I came to England. Straight away I started to learn, language, and of course all advice. I must say this, this is a bit funny but I must say it. We learned that Britain is very intelligent, well-educated country. Industry. Everything like that. You know Britain was always on top of the world. And we’d been told that all the British ladies are slim, tall, sophisticated. Always hair done. And we came from Russia. We ate everything. We’d all been a little bit podgy, you know, so, ‘Don’t eat too much.’ All the time. And you know what? We even got a lipstick, free. In forces, we got a lipstick, so we must use lipstick because that is how English ladies look like and so we haven’t got to look any different. Ok. We just arrived in the port, into Liverpool. Liverpool. Five o’clock in the morning. So we all went ready. All lipstick. All saying, ‘How does English ladies look very, very sophisticated?’ And suddenly, you wouldn’t believe it, we saw the normal ladies, going in overalls, having the curlers in the hair and with a bucket and mop, because they were coming to clean the ship. And we laughed and laughed and laughed, because what we were told was completely different. But it wasn’t different. It was just like normal. We travelled to so many countries, we knew all people that were sophisticated, well-bred, in the yard there were working people. I mean for us, it was normal how the world is. Anyhow, that is by-the-way how it is.

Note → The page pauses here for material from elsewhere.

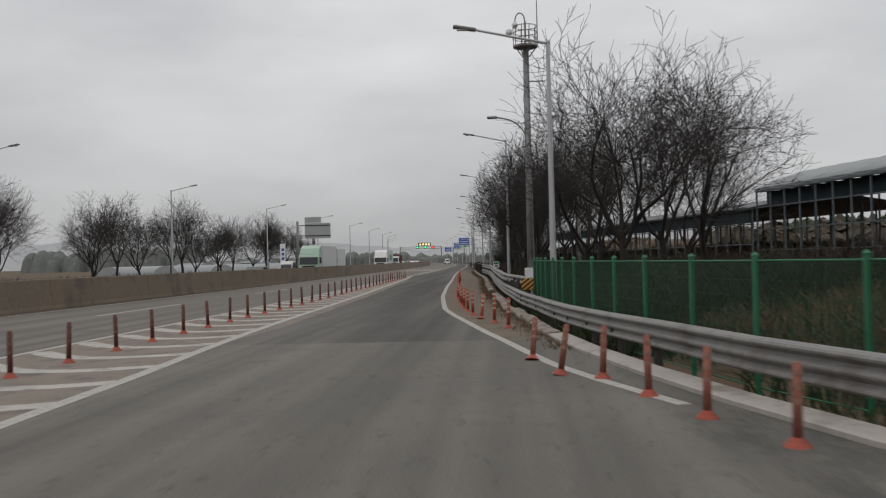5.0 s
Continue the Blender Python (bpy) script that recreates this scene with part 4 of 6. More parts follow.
for x in (0.13, 0.71):
    for z in (0.04, 0.2, 0.36, 0.5, 0.64):
        part("slat", block(x, 0.42, z, 0.03, 0.35, 0.07, 0.006), CRATE, cr)
for x in (0.13, 0.71):
    for y in (0.23, 0.61):
        part("corner", block(x, y, 0.0, 0.05, 0.05, 0.71, 0.006), CRATE, cr)

HEAD = glow("headlight_glow", (1.0, 0.98, 0.92), 6.0)
BRAKE = glow("brake_light_glow", (1.0, 0.03, 0.02), 3.0)


def car(name, label, paint, m, lit=True, tall=0.0, rear=False):
    """A saloon, hatchback or van with its nose towards -y in its own axes."""
    t = thing(name, label, "car" if tall < 0.3 else "van", m)
    h = 1.45 + tall
    low = [(-2.2, 0.35), (-2.25, 0.62), (-2.05, 0.82), (-1.15, 0.95), (1.6, 1.0), (2.1, 0.92), (2.2, 0.6), (2.15, 0.35)]
    part("body", prism(low, -0.9, 0.9, 0.06), paint, t)
    if tall < 0.3:
        top = [(-1.15, 0.92), (-0.35, h - 0.05), (0.2, h), (1.0, h - 0.04), (1.85, 0.98)]
    else:
        top = [(-1.7, 0.92), (-1.05, h - 0.06), (-0.7, h), (1.95, h), (2.1, 0.95)]
    cabn = part("cabin", prism(top, -0.76, 0.76, 0.05), paint, t)
    ws = [(top[0][0] - 0.01, 1.0), (top[1][0] - 0.01, h - 0.12), (top[1][0] + 0.03, h - 0.12), (top[0][0] + 0.05, 1.0)]
    part("windscreen", prism(ws, -0.66, 0.66), GLASS_DARK, cabn)
    e = top[-1]
    d = top[-2]
    part("rear_window", prism([(d[0] + 0.05, h - 0.14), (d[0] + 0.12, h - 0.16), (e[0] + 0.03, 1.06), (e[0] - 0.05, 1.06)], -0.62, 0.62), GLASS_DARK, cabn)
    for s in (-1, 1):
        part("side_window", prism([(top[0][0] + 0.25, 1.02), (top[1][0] + 0.1, h - 0.14), (d[0] - 0.15, h - 0.14), (e[0] - 0.3, 1.02)], s * 0.762 - 0.008, s * 0.762 + 0.008), GLASS_DARK, cabn)
        part("headlight", block(s * 0.66, -2.2, 0.64, 0.36, 0.08, 0.13, 0.02), HEAD if lit else CHROME, t)
        part("tail_light", block(s * 0.68, 2.14, 0.72, 0.3, 0.1, 0.15, 0.02), BRAKE if rear else RED_LAMP, t)
        part("mirror", block(s * 0.95, -0.8, 0.98, 0.16, 0.1, 0.12, 0.02), paint, t)
        wheel(t, s * 0.78, -1.35, 0.32, 0.2, s, False)
        wheel(t, s * 0.78, 1.35, 0.32, 0.2, s, False)
    return t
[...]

And then we came from Liverpool to North Berwick near Edinburgh to be there before they allocate us. Naturally while we’d been staying here and there, always learn English or some typing or whatever. And then we were sending to Wilmslow near Manchester. There was a big camp. That we changed our khaki uniform to blue uniform. And, on some interview, somebody asked me, ‘Why did you want to change khaki uniform to blue uniform?’ And I say, ‘Because it’s nicest. Better thing.’ I didn’t mean only because I wanted to be in air force, I was just saying, as a woman that it’s nicer to wear blue than khaki. And that was a laugh and I got a lot of applause because that interview was with a lot of people. I think it was in Faldingworth.

I was allocated to 300 Bomber Squadron. That was a Polish Squadron. Ziemi Mazowieckiej. And I was there as the Clerk GD, Clerk General Duty. And I work on the flying control but not talking to the planes that they were going away. There was a lady who spoke, but my duty was to get information about weather, because on every aerodrome there was a caravan standing there and getting every hour, a weather. Because the planes, the Lancaster were there. The biggest plane. The nicest plane there is, Lancaster. And it was very important. Yes I forgot to mention. Yes. And then you see, because they had to know. Usually six or seven people in that plane. And I usually do General Duty there. Getting the information about the weather. When they came down, then it was take-over by me. ‘You go to dispersal.’ So and so. And what section was advised to go to their dispersal because after a plane landed, they usually, drivers were going, usually women doing this work. Going to dispersal. Got airmen into car, well it was a little sort of lorry, and took them to the Briefing Room and that was my duty. And I was there serving ‘till the end of the war.

Meanwhile I met a young man who I actually I knew from Poland, and he was trained to be a radio operator on Lancaster, my husband, Jan Gawel. He flew seventeen operational flights, bombing Germany and two, another — I don’t even know how to say the other place. Well he done nineteen flights altogether. He was — The Gawel family, they all had a heart problem, that is the Gawels got a heart problem. He is a Gawel, yes. And he died very young, just as I say. Not even aged sixty. We got married in Faldingworth in a chapel. The air force chapel. Faldingworth is in Lincolnshire and there is something going on and I will be there in Faldingworth on the 26th of this month. I’m going, I’ve got an invitation to be there. And, I’ve been several times to Faldingworth. That is my station.

We’d been demobbed and also we’d been left almost on our own. And there was no such a lot of organisations like it is now, they help. You can go somewhere. There’s a service centre here, here, here. Nothing. And we were left. So what are you going to do? Where are you going to live? English people were very, very good. When you walk in and say, ‘Have you got a room to Let?’ I remember my husband was still flying in Thirsk and we walked to one house and it was a council house. Mr and Mrs Heal and with a son, and we say, ’Have we got a room?’ I had already a little girl, Jadwiga. And she looked at us and you know, I cannot believe - they had a two bedroom and one room downstairs and a very big kitchen-diner and they let us to have a bedroom and a room downstairs and they, two of them with the son, lived in that kitchen and the son had put a small sort of, like a settee-bed, so he slept in this kitchen. I think now, how those people was helping us, I just can’t believe.

 

After the war, I worked in a clothing factory in Nottingham. After my husband died, I married again. I am a member of the Polish Air Force Association and have been awarded medals and honours for my involvement in Scouts, Girl Guides and social organisations.

 

 

 

 

 

 

 

 

 

The photo shows the wedding of Wanda (nee Świca) and Jan Gaweł, 300 Bomber Squadron, RAF Station, Faldingworth, Easter 1945.